FERGUSON Mo. (Reuters) - A St. Louis-area police officer was suspended indefinitely on Wednesday for pointing a semi-automatic assault rifle at a peaceful demonstrator as tensions flared during protests over the Aug. 9 police shooting of black teenager Michael Brown.
The incident just before midnight on Tuesday punctuated the 11th straight night of racially charged demonstrations in the St. Louis suburb of Ferguson, Missouri, since Brown, an unarmed 18-year-old, was slain by a white police officer.
No one was hurt in the gun-pointing confrontation, but the incident underscored what many have criticized as heavy-handed and unprofessional police tactics that have helped stoke continuing civil unrest.
According to an official account from the St. Louis County Police Department, an unnamed policeman from the neighbouring community of St. Ann levelled his weapon at a Ferguson protester "after a verbal exchange," and that a superior county officer, a sergeant, quickly intervened.
The sergeant "immediately took action, forcing the officer to lower the weapon and escorting him away from the area," a statement from the county department said.
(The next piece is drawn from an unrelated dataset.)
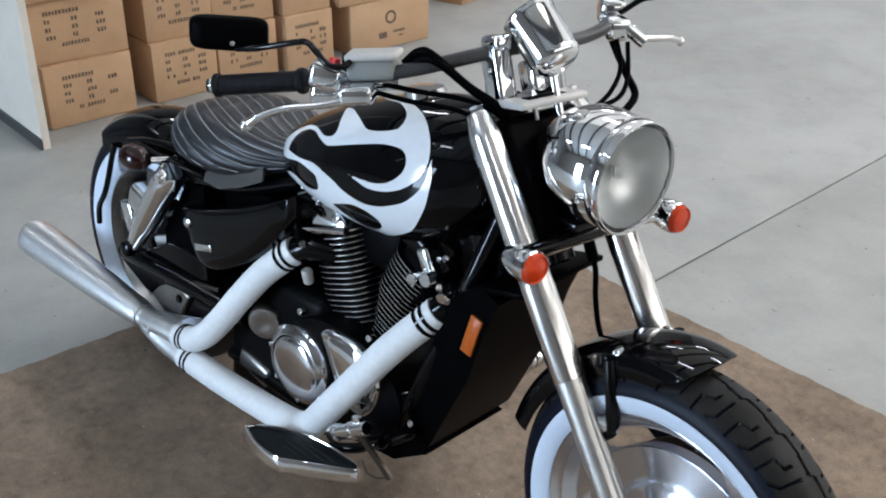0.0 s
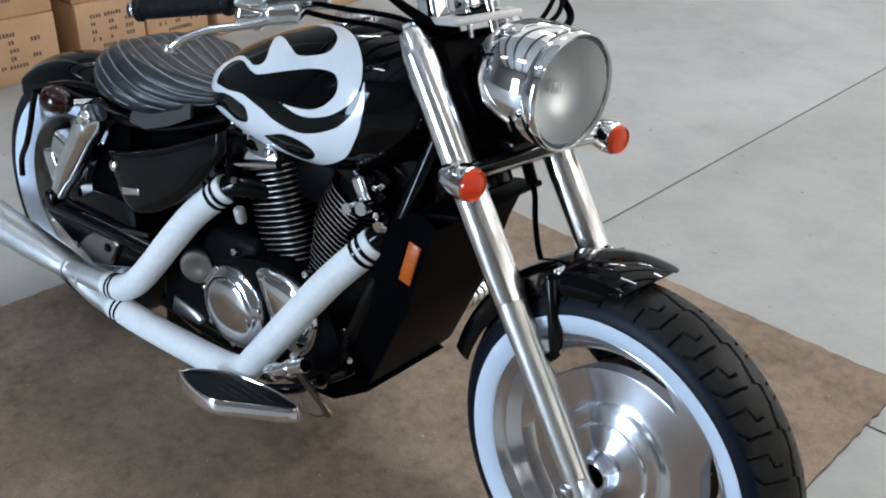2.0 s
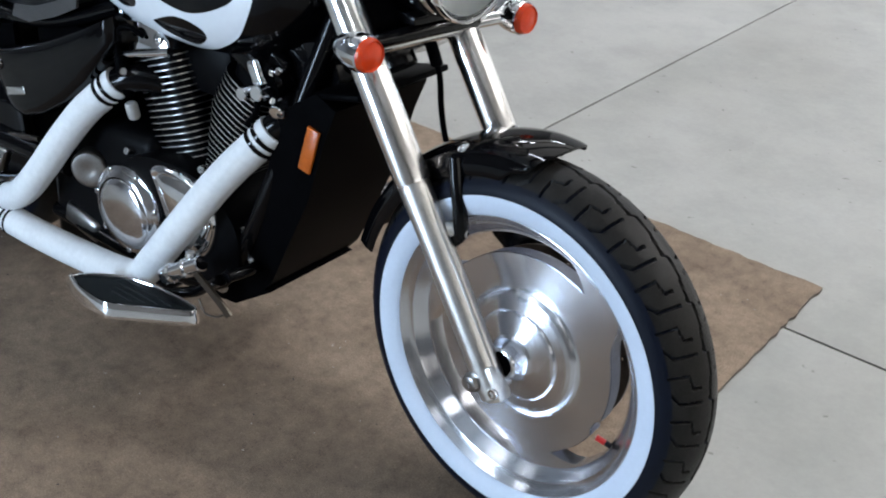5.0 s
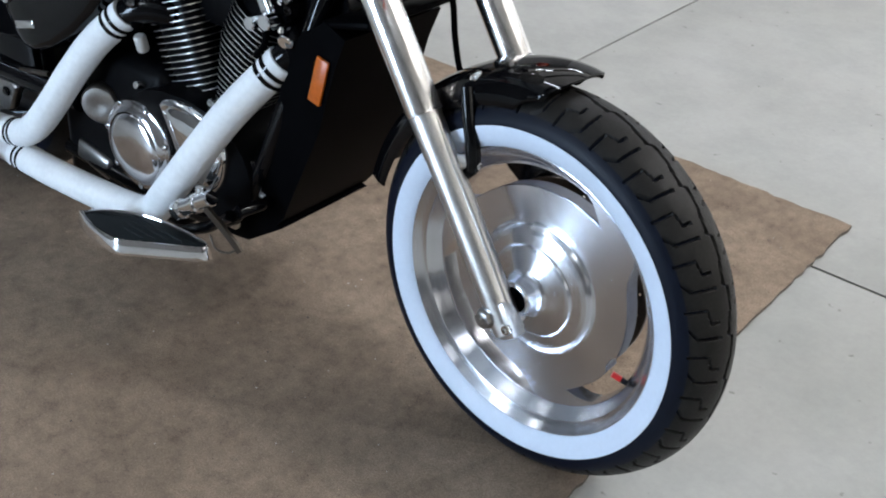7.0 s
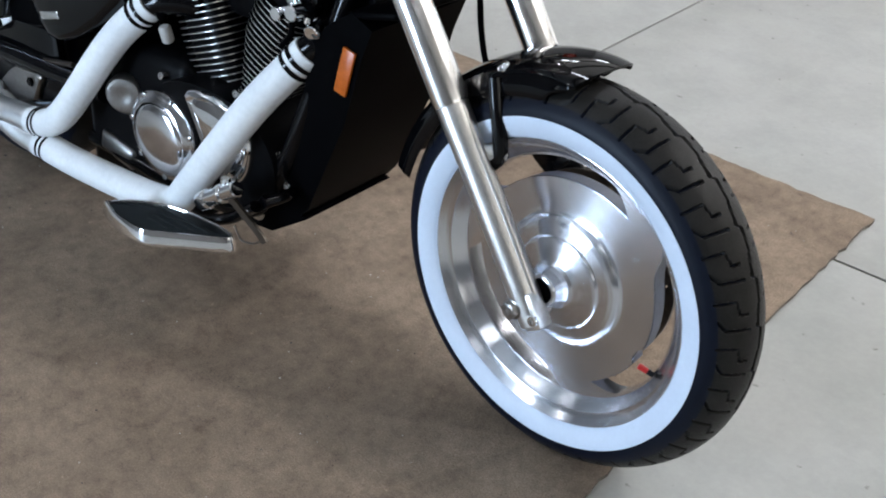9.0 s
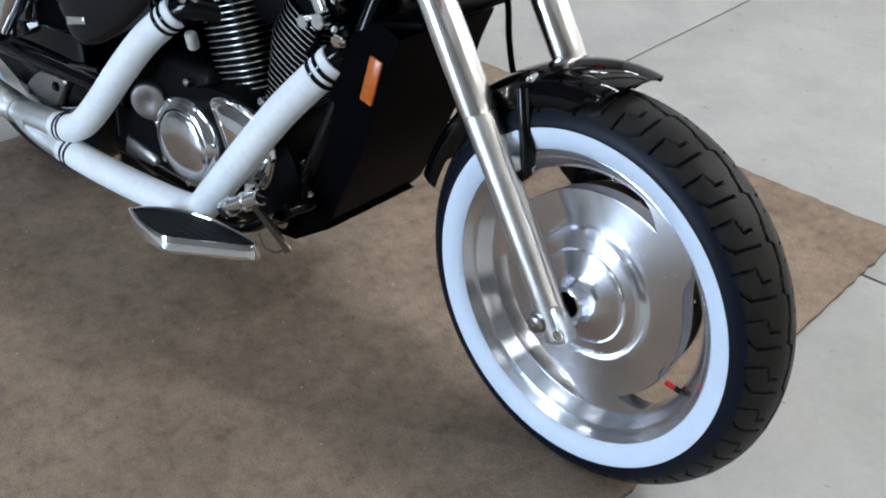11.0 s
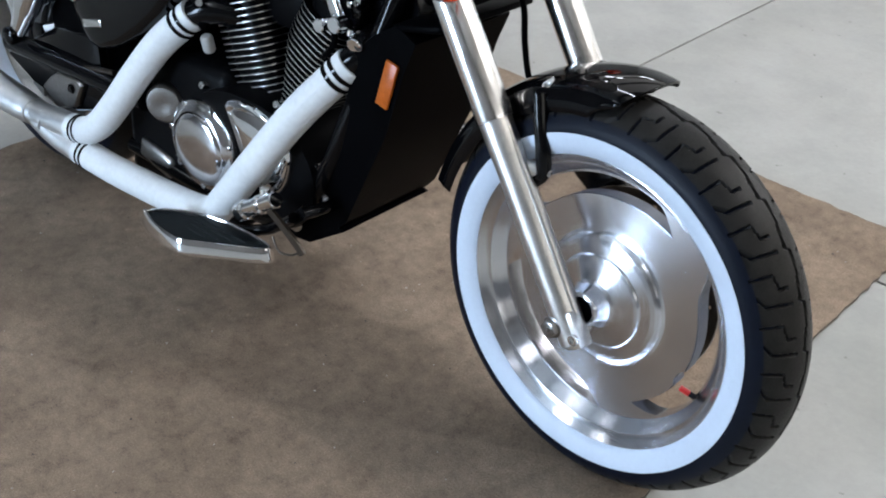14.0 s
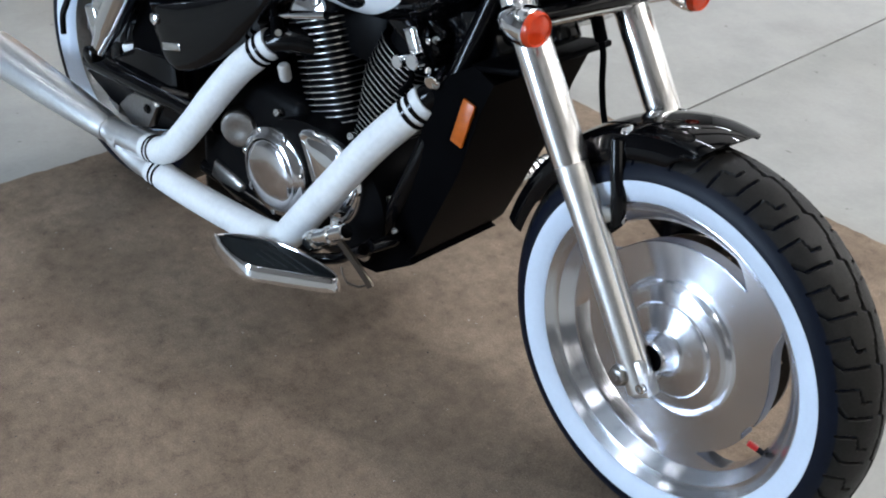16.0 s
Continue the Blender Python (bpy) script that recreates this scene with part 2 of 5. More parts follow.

In video footage of the episode widely circulated on social media, the white officer in question, wide-eyed and agitated, is seen pointing his rifle at numerous demonstrators and members of the media.
At one point, he is heard yelling, "I will fucking kill you, get back, get back," before the sergeant calmly steps in to defuse the situation, orders him to lower the weapon and leads him away from cameras.
"The unified command strongly feel these actions are inappropriate, and not indicative of the officers who have worked daily to keep the peace," the police statement said.
It said the officer in question had been relieved of duty and suspended indefinitely but gave no further details of any investigation or discipline he might face.
In an unrelated videotaped confrontation from earlier in the day in St. Louis that also went viral, police shot and killed a 23-year-old black man who they said brandished a knife at officers and yelled at them to "shoot me now, kill me."
The two officers, who were placed on administrative leave pending an investigation, opened fire after the man refused repeated orders to drop his weapon, police said.
The incident occurred a few miles from the scene of the protests in Ferguson near a convenience store where the man had snatched some drinks and snacks before police were called.
Footage of that incident, in which the man is seen moving toward police with his arms downward after exhorting them to shoot, led some observers to question why officers resorted to deadly force rather than use a Taser stun gun to subdue him.
"There are other ways to stop people if you feel you are in danger than shooting them," said Linda Gladson, 63, a white resident of St. Louis who has spent 20 years as an urban planner in the city.
"We need to stop using lethal force as a first option," she said, standing outside the St. Louis County Justice Centre on Wednesday holding a homemade sign that read: "Taser Then Talk!!!"
The fatal shooting sparked concerns about a possible escalation of public anger in the aftermath of the Brown slaying, but as of late on Wednesday had yet to measurably add to the overall level of prevailing tension in the area.